Of course, you may disagree.
Well…yeah. Of COURSE I disagree. There are plenty of alternatives out there already. Mostly they are simply not economically viable at $2.70/gallon gas (or even $3-4/gallon gas). However, once the price of oil reaches certain levels (and stays there) then it opens up more alternatives. Other, less accessible and more costly to develop oil deposits for one thing (tar sands and shale oil).
:rolleyes: Seriously, your rhetoric is ridiculous. The free market IS the people. It’s the people making choices about what they want and what they are willing to pay for it.
If you don’t understand this basic concept then you have as little understanding of the system and how it works as Lenin had.

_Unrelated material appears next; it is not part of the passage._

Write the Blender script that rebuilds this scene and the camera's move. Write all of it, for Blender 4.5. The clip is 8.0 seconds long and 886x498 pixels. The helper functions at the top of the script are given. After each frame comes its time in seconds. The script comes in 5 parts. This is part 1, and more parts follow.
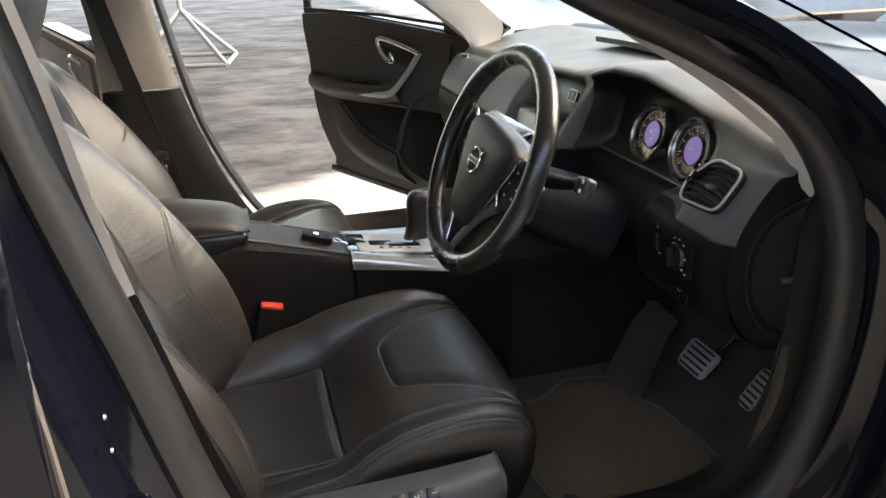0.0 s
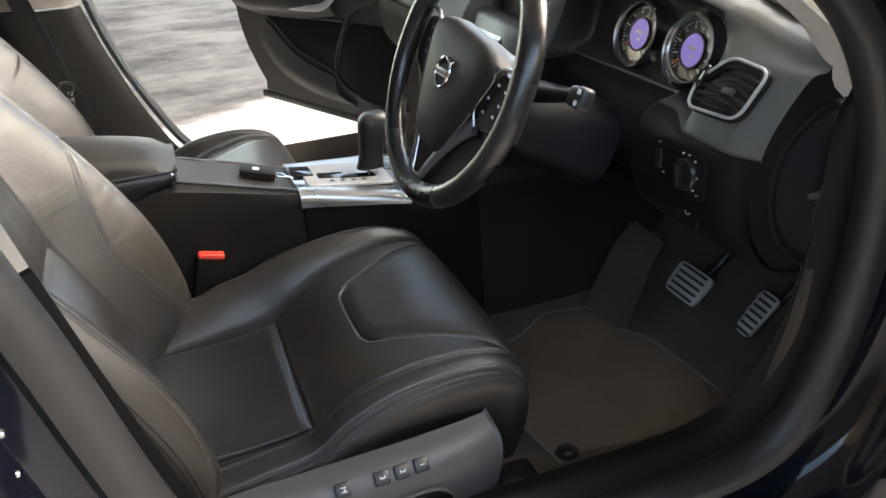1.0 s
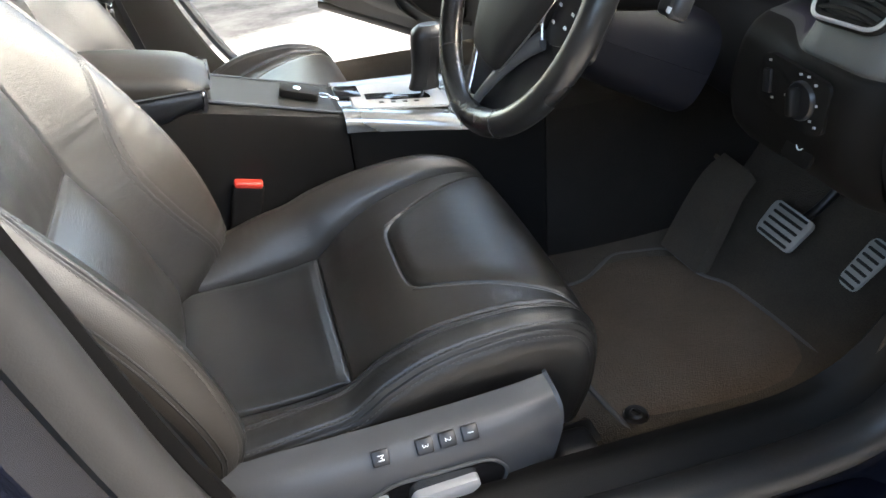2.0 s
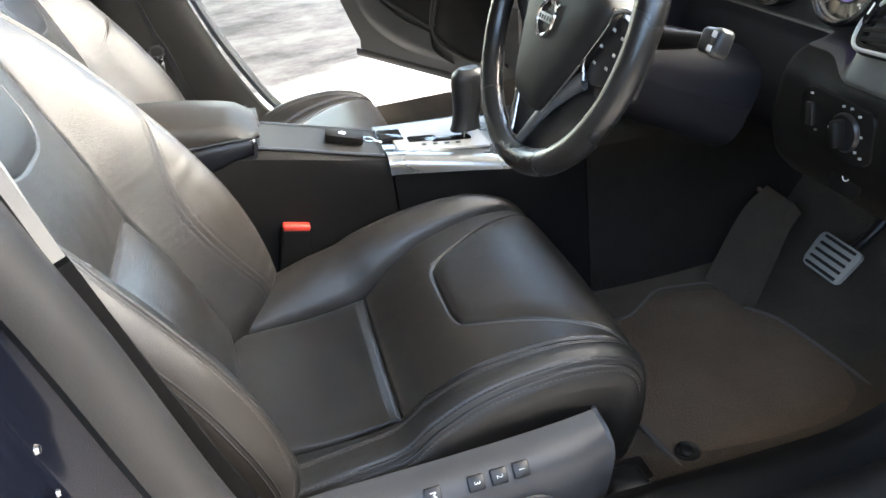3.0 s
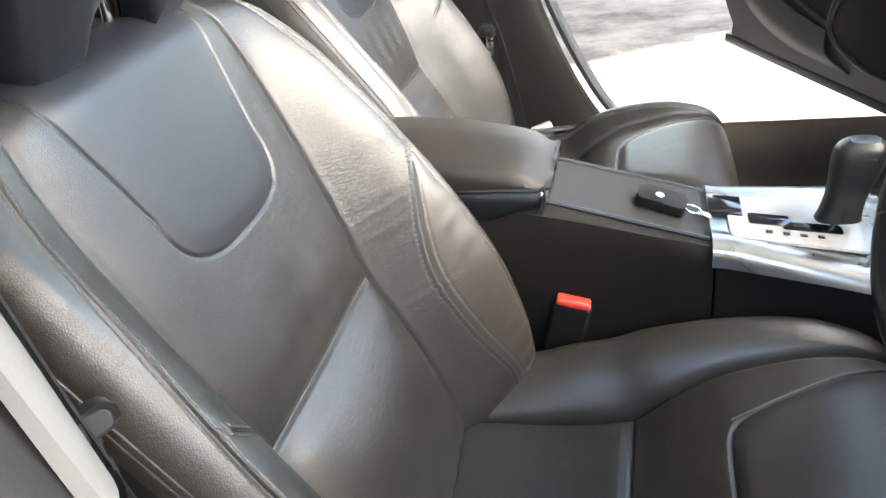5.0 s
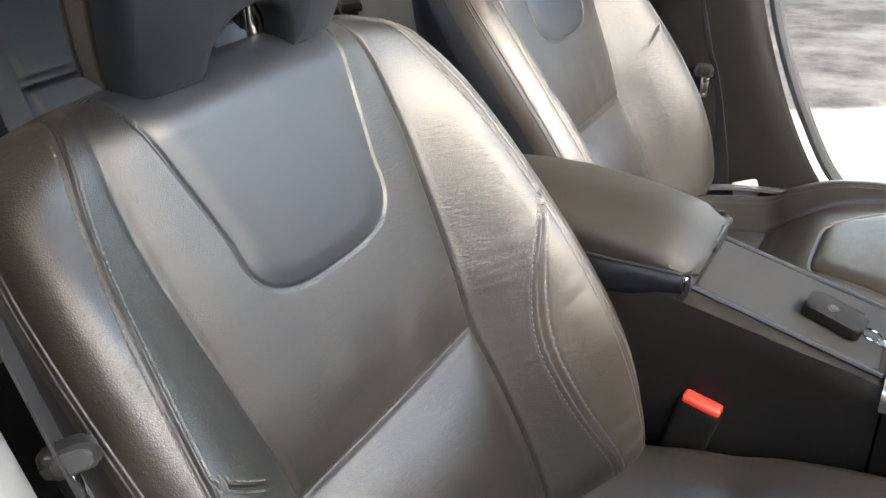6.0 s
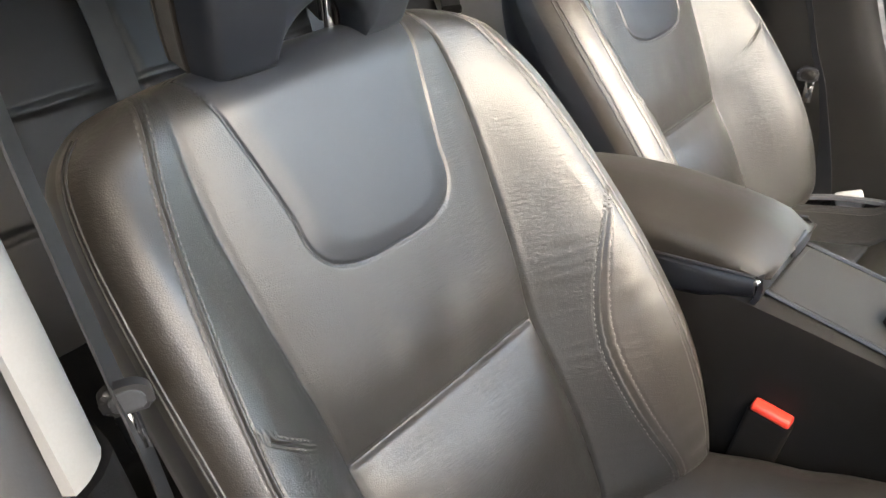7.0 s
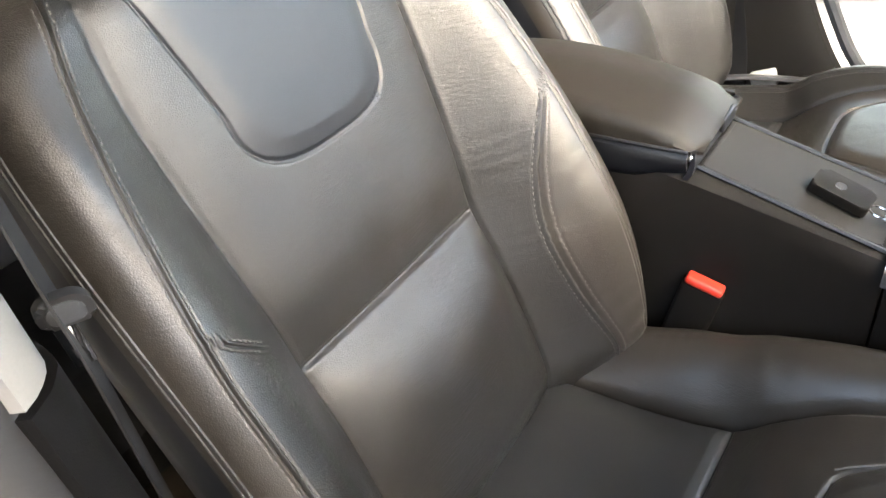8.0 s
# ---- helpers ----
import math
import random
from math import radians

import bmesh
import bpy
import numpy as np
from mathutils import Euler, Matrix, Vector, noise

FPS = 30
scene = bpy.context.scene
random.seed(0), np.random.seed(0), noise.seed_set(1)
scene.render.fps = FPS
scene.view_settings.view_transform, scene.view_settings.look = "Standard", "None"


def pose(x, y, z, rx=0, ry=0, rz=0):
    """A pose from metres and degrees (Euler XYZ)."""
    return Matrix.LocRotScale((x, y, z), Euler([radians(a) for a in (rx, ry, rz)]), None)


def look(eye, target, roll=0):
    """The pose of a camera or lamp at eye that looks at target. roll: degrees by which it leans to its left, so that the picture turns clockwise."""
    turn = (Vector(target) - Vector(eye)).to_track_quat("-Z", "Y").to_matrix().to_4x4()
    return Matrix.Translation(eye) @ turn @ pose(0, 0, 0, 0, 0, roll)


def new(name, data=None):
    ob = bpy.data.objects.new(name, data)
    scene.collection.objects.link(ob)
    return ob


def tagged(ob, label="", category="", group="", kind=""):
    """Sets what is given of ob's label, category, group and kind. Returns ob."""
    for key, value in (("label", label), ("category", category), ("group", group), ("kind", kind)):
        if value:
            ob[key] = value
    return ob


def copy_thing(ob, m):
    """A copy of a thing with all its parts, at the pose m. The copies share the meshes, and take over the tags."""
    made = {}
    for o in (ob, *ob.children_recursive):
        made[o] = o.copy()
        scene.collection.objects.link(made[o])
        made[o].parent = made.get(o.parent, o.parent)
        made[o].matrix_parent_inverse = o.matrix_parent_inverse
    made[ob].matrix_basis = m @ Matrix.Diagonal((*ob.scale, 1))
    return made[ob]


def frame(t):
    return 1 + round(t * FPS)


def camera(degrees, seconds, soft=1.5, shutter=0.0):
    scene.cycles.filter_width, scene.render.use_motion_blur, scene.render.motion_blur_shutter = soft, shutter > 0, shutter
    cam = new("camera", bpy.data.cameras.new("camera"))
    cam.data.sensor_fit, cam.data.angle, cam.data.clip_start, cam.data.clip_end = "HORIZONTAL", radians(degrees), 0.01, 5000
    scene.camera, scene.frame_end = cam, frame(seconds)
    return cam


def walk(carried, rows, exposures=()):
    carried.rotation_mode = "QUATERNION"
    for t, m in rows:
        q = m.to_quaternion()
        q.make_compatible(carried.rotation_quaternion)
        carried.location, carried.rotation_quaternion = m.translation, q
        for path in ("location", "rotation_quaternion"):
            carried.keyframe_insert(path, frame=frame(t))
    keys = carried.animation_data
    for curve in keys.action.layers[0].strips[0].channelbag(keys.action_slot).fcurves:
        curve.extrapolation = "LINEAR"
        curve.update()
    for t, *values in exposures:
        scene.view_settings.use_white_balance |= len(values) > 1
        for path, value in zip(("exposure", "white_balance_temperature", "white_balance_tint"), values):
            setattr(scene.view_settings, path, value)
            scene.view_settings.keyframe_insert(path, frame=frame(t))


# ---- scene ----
cam = camera(60.5, 8.0)
PATH = [
    (0, (1.519, 0.09, 1.219), (-0.276, 0.572, 0.482), -1.7),
    (0.5, (1.481, 0.116, 1.191), (-0.277, 0.609, 0.376), -2.2),
    (1, (1.342, 0.092, 1.165), (-0.324, 0.695, 0.238), -3.0),
    (1.5, (1.262, 0.095, 1.139), (-0.322, 0.759, 0.114), -3.8),
    (2, (1.221, 0.143, 1.116), (-0.402, 0.547, 0.02), -4.7),
    (2.2, (1.216, 0.148, 1.108), (-0.421, 0.426, -0.008), -6.4),
    (3.3, (1.235, 0.096, 1.142), (-0.505, 0.432, 0.215), -9.5),
    (3.5, (1.233, 0.074, 1.154), (-0.533, 0.356, 0.259), -12.5),
    (4, (1.13, 0.141, 1.158), (-0.626, 0.19, 0.203), -8.8),
    (4.5, (1.028, 0.208, 1.155), (-0.669, -0.132, 0.153), -8.7),
    (4.7, (0.979, 0.195, 1.149), (-0.687, -0.22, 0.122), -9.0),
    (5.8, (0.806, 0.247, 1.173), (-0.693, -0.633, 0.184), -6.0),
    (6, (0.798, 0.267, 1.173), (-0.622, -0.74, 0.186), -5.6),
    (6.5, (0.788, 0.305, 1.18), (-0.593, -0.902, 0.383), -6.2),
    (7, (0.792, 0.316, 1.161), (-0.469, -0.915, 0.217), -7.2),
    (7.5, (0.79, 0.31, 1.147), (-0.458, -0.847, 0.095), -8.4),
    (8, (0.802, 0.294, 1.141), (-0.472, -0.71, -0.028), -7.8),
]
EXPO = [(0.0, 3.1, 8200, 10), (1.0, 3.5, 7900, 9), (2.0, 4.1, 7450, 7), (3.5, 4.2, 7350, 7), (4.5, 4.2, 7350, 7), (6.0, 3.95, 7500, 9), (8.0, 4.15, 7900, 9)]
walk(cam, [(t, look(eye, target, roll)) for t, eye, target, roll in PATH], EXPO)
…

Uhuh. Sure they are. Even if that were the case (which it has some grains of truth but misses the mark), I’m thinking I’d MUCH rather have the people we currently have running the government than a bunch of murdering madmen who not only are bloody handed totalitarians but who ALSO don’t have a clue about how economics or production works, since they managed to both kill millions AND to drive their economy completely tits up. THAT’S the only tits that Lenin et al are…TITS UP.

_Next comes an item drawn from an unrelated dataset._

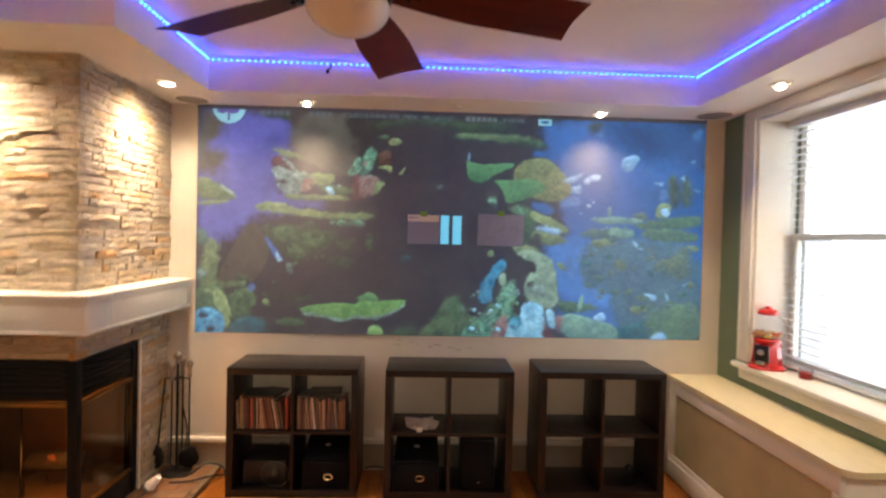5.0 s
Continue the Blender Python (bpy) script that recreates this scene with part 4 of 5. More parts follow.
FLAT = {
    "icon": beam("icon", lin(120, 176, 190), lin(136, 190, 204), 3.0, PIC_GAIN),
    "violet": beam("badge_violet", lin(70, 64, 122), lin(88, 82, 160), 3.0, PIC_GAIN),
    "blue": beam("icon_blue", lin(40, 66, 126), lin(54, 80, 150), 3.0, PIC_GAIN),
    "cyan_bar": beam("cyan_bar", lin(104, 186, 216), lin(112, 196, 226), 2.0, PIC_GAIN),
    "caption_grey": beam("caption_grey", lin(92, 102, 106), lin(102, 112, 116), 3.0, PIC_GAIN),
    "rim": beam("picture_rim", lin(52, 48, 54), lin(62, 58, 64), 6.0, PIC_GAIN),
    "caption_dim": beam("caption_dim", lin(78, 86, 96), lin(88, 96, 104), 3.0, PIC_GAIN),
}


def flat_disc(name, x, z, r, tone, squash=1.0):
    layer[0] += 1
    y = -0.006 - 0.00012 * layer[0]
    bm = B()
    vs = [bm.verts.new((x + r * math.cos(2 * math.pi * k / 36) - TX, y, min(z + r * squash * math.sin(2 * math.pi * k / 36), PZ1) - TZ)) for k in range(36)]
    bm.faces.new(list(reversed(vs)))
    return part(name, bm, FLAT[tone], pic, soft=False)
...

Well, there are alternatives, but they aren’t feasible because they either cost more than our current hydrocarbon based fuels, or they are marginally cheaper but the capital costs are so high to implement them that it would take a LONG time to get a decent ROI. We are already starting to see the market bringing early adoption type products to the market though, and there are a lot of companies (and governments) that are investing research dollars into various technologies.
They aren’t doing it for the love of humanity or to help the peasants and workers…they are doing it because the company or group that comes up with the next adopted system will make more money than the gods. Which is why they will succeed, while Lenin et al were complete and total failures.